DATA BLOCK:
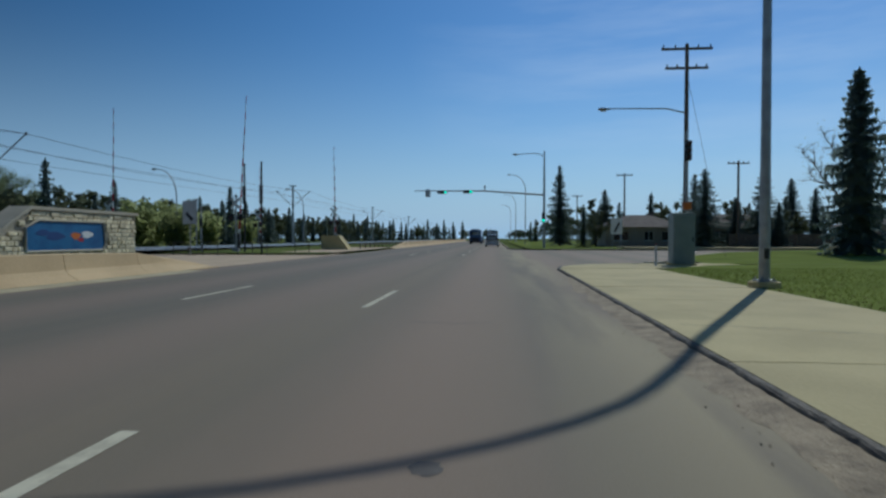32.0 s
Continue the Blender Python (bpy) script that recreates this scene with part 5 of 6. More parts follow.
prof = [(0, -0.1)] + [(W_LEN, -0.1), (W_LEN, 2.0)] + [(s, wall_top(s)) for s in (1.6, 1.3, 1.0, 0.65, 0.3, 0.0)]
part("core", Geo().prism([(u, w) for u, w in prof], -0.55, 0.0, "x"), MORTAR, wall)
r = random.Random(77)
z = 0.05
while z < 1.95:
    h = r.uniform(0.1, 0.17)
    s = 0.02
    while s < W_LEN - 0.15:
        ln = min(r.uniform(0.16, 0.45), W_LEN - s - 0.02)
        top = min(wall_top(s), wall_top(s + ln)) - 0.02
        inside = 1.3 < s + ln / 2 < 5.2 and 0.72 < z + h / 2 < 1.72
        if z + h < top and not inside:
            part("stone", Geo().box(-0.01, s + 0.012, z + 0.012, r.uniform(0.03, 0.07), s + ln - 0.012, z + h - 0.012, 0.014), STONE, wall)
        s += ln
    z += h
z = 0.05
while z < 0.8:
    h = r.uniform(0.13, 0.22)
    part("stone", Geo().box(-0.54, -0.05, z + 0.01, -0.28, 0.0, min(0.84, z + h) - 0.01, 0.012), STONE, wall)
    part("stone", Geo().box(-0.27, -0.06, z + 0.01, -0.01, 0.0, min(0.84, z + h) - 0.01, 0.012), STONE, wall)
    z += h
g = Geo()
g.loft([[(x, s, wall_top(s) + dz) for x, dz in ((-0.63, 0), (0.1, 0), (0.1, 0.1), (-0.63, 0.1))] for s in (-0.08, 0.3, 0.65, 1.0, 1.3, 1.6, 3.0, 5.0, W_LEN + 0.08)], 0, True, True)
part("capstone", g, CAPSTONE, wall, "pale stone coping")
panel = part("mural_panel", Geo().prism([(1.4, 0.72), (4.9, 0.72), (5.05, 1.0), (4.9, 1.68), (1.9, 1.68), (1.4, 1.45)], 0.0, 0.05, "x"), MURAL_BLUE, wall, "blue painted mural panel")
part("mural_frame", Geo().tube([(0.06, u, w) for u, w in ((1.4, 0.72), (4.9, 0.72), (5.05, 1.0), (4.9, 1.68), (1.9, 1.68), (1.4, 1.45), (1.4, 0.72))], 0.04, 6), CAPSTONE, panel)
for i, (u, w, a, b, m) in enumerate(((3.55, 1.2, 0.22, 0.12, SIGN_ORANGE), (4.1, 1.25, 0.28, 0.12, WHITE), (2.6, 1.2, 0.4, 0.14, SIGN_BLUE), (2.1, 1.3, 0.3, 0.1, SIGN_BLUE), (3.8, 1.08, 0.14, 0.07, RED))):
    blob = [(u + a * math.cos(t) * (1 + 0.25 * math.sin(3 * t + i)), w + b * math.sin(t)) for t in [k * math.pi / 7 for k in range(14)]]
    part("painted_shape", Geo().prism(blob, 0.05, 0.054 + 0.001 * i, "x"), m, panel)

shed = thing("equipment_shed", "low pale metal equipment shed behind the stone wall", "shed", at=(-12.75, 316.6, 0.1), turn=0)
part("body", Geo().box(-0.7, -1.8, -0.05, 0.7, 1.8, 1.5, 0.03), material("shed_metal", (0.8, 0.77, 0.68), (0.7, 0.67, 0.58), scale=1.5, rough=0.5), shed)
part("roof", Geo().prism([(-0.78, 1.5), (0.78, 1.5), (0.78, 1.56), (0, 1.66), (-0.78, 1.56)], -1.9, 1.9), PLATE_BACK, shed)
part("door", Geo().box(-0.45, -1.84, 0.1, 0.45, -1.8, 1.42, 0.01), DARK_STEEL, shed)
for i in range(5):
    part("rib", Geo().box(0.7, -1.6 + i * 0.78, 0.05, 0.725, -1.55 + i * 0.78, 1.46, 0.005), PLATE_BACK, shed)
for x, y in ((-17.0, 292.0), (-19.0, 294.5)):
    b = thing("barrier_block", "pale grey tapered concrete block beside the track", "block", "concrete blocks", (x, y, 0.1))
    part("block", Geo().prism([(-1.3, -0.05), (1.3, -0.05), (1.0, 1.0), (-1.0, 1.0)], -0.6, 0.6), CONCRETE, b)


# ---- rail crossing ----
def stripe_pole(parent, x0, z0, x1, z1, r0, n=14, y=0.0):
    for i in range(n):
        a, b = i / n, (i + 1) / n
        seg = Geo().tube([(x0 + (x1 - x0) * a, y, z0 + (z1 - z0) * a), (x0 + (x1 - x0) * b, y, z0 + (z1 - z0) * b)], [r0 * (1 - 0.7 * a), r0 * (1 - 0.7 * b)], 6)
        part("arm_band", seg, RED if i % 2 else WHITE, parent)


def crossing_gate(x, y, top, lean, label="rail crossing gate with a raised striped arm and warning lights"):
    root = thing("crossing_gate", label, "crossing gate", "crossing gates", (x, y, 0.05))
    part("mast", Geo().tube([(0, 0, -0.05), (0, 0, 4.6)], [0.09, 0.07], 8), STEEL, root, smooth=True)
    part("base", Geo().box(-0.25, -0.25, -0.05, 0.25, 0.25, 0.35, 0.03), STEEL, root)
    part("gate_motor", Geo().box(-0.28, 0.1, 0.8, 0.22, 0.5, 1.6, 0.04), DARK_STEEL, root)
    part("counterweight", Geo().box(-0.1, 0.5, 0.35, 0.1, 0.6, 0.95, 0.02), DARK_STEEL, root)
    stripe_pole(root, 0, 1.3, lean, top, 0.09, 18, 0.55)
    for a in (40, -40):
        ca, sa = math.cos(radians(90 + a)), math.sin(radians(90 + a))
        g = Geo()
        c = (0, 4.1)
        q = [(c[0] + u * ca - v * sa, c[1] + u * sa + v * ca) for u, v in ((-0.6, -0.1), (0.6, -0.1), (0.6, 0.1), (-0.6, 0.1))]
        part("crossbuck", Geo().prism(q, -0.12 - 0.02 * (a > 0), -0.105 - 0.02 * (a > 0)), WHITE, root, "white crossed board")
    for s in (-0.4, 0.4):
        lt = part("warning_light", lathe([(0.3, 0.0), (0.3, -0.02), (0.15, -0.03)], 16, "y"), BLACK, root, "round black signal disc")
        lt.location = (s, -0.1, 2.9)
        part("lens", lathe([(0.14, -0.03), (0.1, -0.06)], 12, "y"), LENS_DARK, lt)
    part("light_bar", Geo().box(-0.5, -0.06, 2.86, 0.5, 0.0, 2.94, 0.01), STEEL, root)
    part("bell", lathe([(0.05, 4.6), (0.14, 4.65), (0.1, 4.78), (0.02, 4.82)], 10), DARK_STEEL, root)
    return root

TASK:
Which lines above contain "with"? Show each of them.

FINISHED EXERCISE:
Continue the Blender Python (bpy) script that recreates this scene with part 5 of 6. More parts follow.
def crossing_gate(x, y, top, lean, label="rail crossing gate with a raised striped arm and warning lights"):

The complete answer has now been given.